Even after almost 20 years in academia, Professor Sigal Gottlieb continues to enjoy her years of teaching, especially interacting and mentoring her students.
By: Leesa Prescod
Professor Sigal Gottlieb is a world-renowned mathematician and has been a professor at UMass Dartmouth for the last nineteen years. Even after almost 20 years in academia, Gottlieb continues to enjoy her years of teaching, especially interacting and mentoring her students.
“At UMass Dartmouth, you get an opportunity to really mentor students; get to know them, get to know their work, get to challenge them by doing research with them – and that’s been an amazing thing,” said Gottlieb.
Diving into numbers
When not teaching or mentoring, Professor Gottlieb keeps herself busy and buried in issues surrounding numerical analysis and scientific computing. She is a founding director for the Center for Scientific Computing and Visualization Research, an associate editor for the SIAM Journal on Numerical Analysis and the Journal of Scientific Computing, and a leader in Strong Stability Preserving methods. She also works at the Institute for Computational and Experimental Research in Mathematics, which is funded by the National Science Foundation.
“Everything I’m doing is in harmony one way or the other…all of those things have to do with the math that I love.” Gottlieb said. “None of them are in conflict with the other.”

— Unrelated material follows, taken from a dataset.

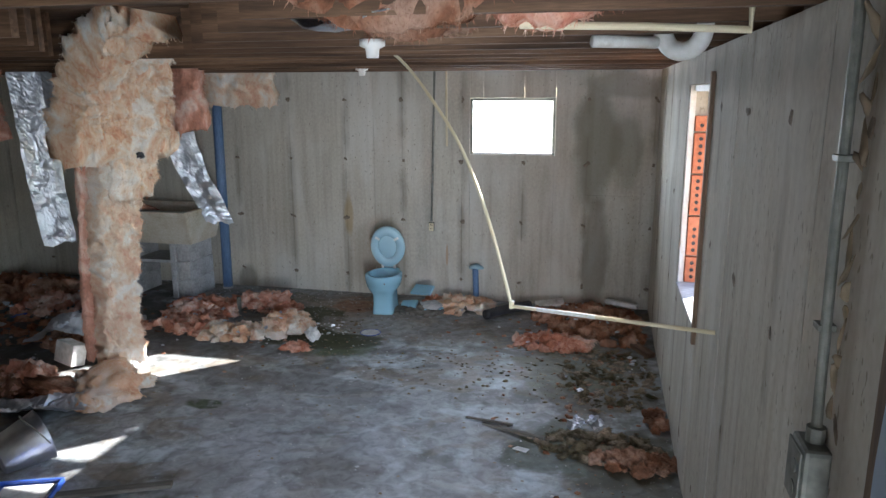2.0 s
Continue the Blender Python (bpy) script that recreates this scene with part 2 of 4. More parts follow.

A member of the UMassD math team
The relationship Gottlieb has built with her students and other faculty members in the math department is one of the many reasons why she loves working at UMass Dartmouth. She sees herself as part of a team, and when one student or faculty member succeeds, they all do.
“The biggest milestone is when your student or your colleague is succeeding because you’ve helped them, you’ve mentored them – to me, that’s a success,” said Gottlieb. “When you have people who tell you that they couldn’t have done it without you, it’s heartwarming, and I realize that what I’m doing is meaningful.”